Israel’s ranking was boosted by its moderately efficient energy usage, a zero ranking for net oil consumption, and the fact that its fiscal security was not linked to oil exports.

The price of Brent fell by 12.5 percent since the end of March, the report noted, both because of new supply on the market from Iraq and Libya and expectations of limited demand amidst slow global growth.

While big oil exporters like Mexico, Norway and Saudi Arabia were on the lower end of the vulnerability index, the more exposed nations included the United States in 33rd place, the euro zone in 35th, and Singapore at the very bottom.

“Our Oil Vulnerability Index shows that some emerging market countries are most vulnerable to this drop in prices while other developing countries benefit the most, with the impact on the developed world being more moderate,” the report stated.

For Western countries, the report found, the drop would only have a limited impact.

“For emerging markets, the impact is a lot more pronounced.

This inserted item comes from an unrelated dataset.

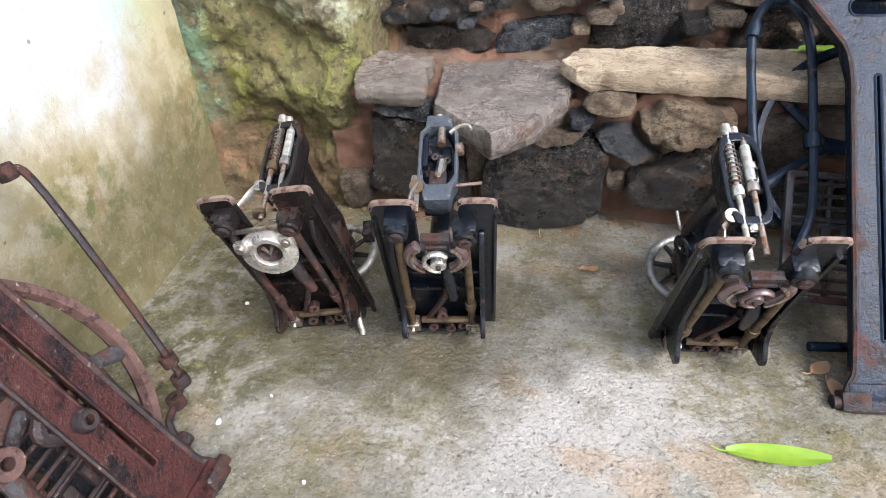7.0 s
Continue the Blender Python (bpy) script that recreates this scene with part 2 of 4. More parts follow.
def moss_mat():
    k = Mat("mossy_plastered_rock", "World")
    n1, n2, n3 = k.noise(4.5, 6, 0.65), k.noise(14, 6, 0.7), k.noise(55, 5, 0.7)
    z, x = k.axis(2), k.axis(0)
    col = k.mix(k.ramp(n1, 0.38, 0.6), (0.105, 0.080, 0.040), (0.19, 0.165, 0.065))
    col = k.mix(k.ramp(n2, 0.48, 0.66, 0, 0.8), col, (0.21, 0.215, 0.040))
    col = k.mix(k.ramp(k.noise(30, 6, 0.75), 0.50, 0.66, 0, 0.75), col, (0.055, 0.048, 0.020))
    col = k.mix(k.ramp(n3, 0.62, 0.78, 0, 0.6), col, (0.36, 0.36, 0.15))
    # old lime and blue paint on the bulge
    zz = k.math("ADD", z, k.math("MULTIPLY", k.math("SUBTRACT", n2, 0.5), 0.35))
    lime = k.math("MULTIPLY", k.ramp(zz, 0.40, 0.56), k.ramp(zz, 0.86, 0.72))
    col = k.mix(k.math("MULTIPLY", lime, k.ramp(x, 0.06, 0.24, 0.15, 0.9)), col, (0.56, 0.57, 0.43))
    col = k.mix(k.math("MULTIPLY", k.ramp(k.noise(8, 4), 0.52, 0.62), k.ramp(z, 0.54, 0.70, 0, 0.4)), col, (0.32, 0.46, 0.50))
    col = k.mix(k.math("MULTIPLY", k.ramp(x, 0.07, 0.02), k.ramp(n2, 0.35, 0.6, 0.1, 0.6)), col, (0.18, 0.34, 0.25))
    low = k.math("ADD", z, k.math("MULTIPLY", k.math("SUBTRACT", n1, 0.5), 0.5))
    col = k.mix(k.ramp(low, 0.32, 0.10, 0, 0.85), col, (0.15, 0.095, 0.045))
    col = k.mix(k.ramp(k.noise(6, 5), 0.58, 0.7, 0, 0.7), col, (0.30, 0.17, 0.09))
    return k.finish(col, 0.85, 0, ((k.noise(140, 4, 0.75), 0.8, 0.004), (n3, 1.0, 0.010), (n2, 0.9, 0.022)))


def soil_mat():
    k = Mat("red_mud_joint", "World")
    col = k.mix(k.noise(14, 7, 0.7), (0.12, 0.055, 0.035), (0.34, 0.185, 0.12))
    col = k.mix(k.ramp(k.noise(6, 5), 0.45, 0.65, 0, 0.7), col, (0.17, 0.13, 0.09))
    return k.finish(col, 0.95, 0, ((k.noise(40, 7, 0.75), 1.0, 0.012), (k.noise(110, 4, 0.7), 0.6, 0.004)))


def iron_mat(name, paint, rust, amount, gloss=0.38, rust2=(0.12, 0.05, 0.03), chips=(0.42, 0.40, 0.38), spec=0.36, relief=1.0):
    k = Mat(name)
    n1, n2, n3 = k.noise(9, 6, 0.65), k.noise(34, 6, 0.7), k.noise(150, 4, 0.7)
    mask = k.ramp(k.math("ADD", k.math("MULTIPLY", n1, 0.6), k.math("MULTIPLY", n2, 0.4)), 0.64 - amount * 0.4, 0.70 - amount * 0.4)
    rusty = k.mix(n2, rust2, rust)
    col = k.mix(mask, paint, rusty)
    pit = k.noise(26, 8, 0.78)
    col = k.mix(k.ramp(pit, 0.50, 0.66, 0, 0.85), col, tuple(0.35 * v for v in rust2))
    col = k.mix(k.ramp(k.noise(95, 7, 0.78), 0.66, 0.76, 0, 0.8), col, chips)
    col = k.mix(k.ramp(k.noise(42, 8, 0.75), 0.68, 0.80, 0, 0.30), col, tuple(0.6 * v for v in chips))
    rough = k.math("ADD", k.math("MULTIPLY", mask, 0.38), gloss)
    rough = k.math("ADD", rough, k.math("MULTIPLY", n3, 0.14))
    return k.finish(col, rough, 0.0, ((n2, 0.7 * relief, 0.004), (n3, 0.9 * relief, 0.0016)), spec)


def metal_mat(name, col, col2, rough=0.3, metal=1.0):
    k = Mat(name)
    n = k.noise(45, 6, 0.7)
    c = k.mix(k.ramp(n, 0.45, 0.68), col, col2)
    return k.finish(c, k.ramp(n, 0.35, 0.7, rough, rough + 0.35), metal, ((k.noise(160, 4), 0.35, 0.0006),))


def leaf_mat(name, a, b):
    k = Mat(name)
    return k.finish(k.mix(k.noise(35, 4), a, b), 0.45, 0, ((k.noise(90, 3), 0.3, 0.001),))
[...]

Clearly, countries such as Russia and Saudi Arabia, the big oil producers face the most negative growth outlook, while the big oil consumers such as India, Turkey and South Africa benefit most from a drop in oil prices,” the report said.

Though the report went on to calculate both the GDP and inflationary impact of changing oil prices, Israel was not included in those measures.

For the countries in the study, however, a continued drop in oil prices would provide benefit in the form of reduced inflation.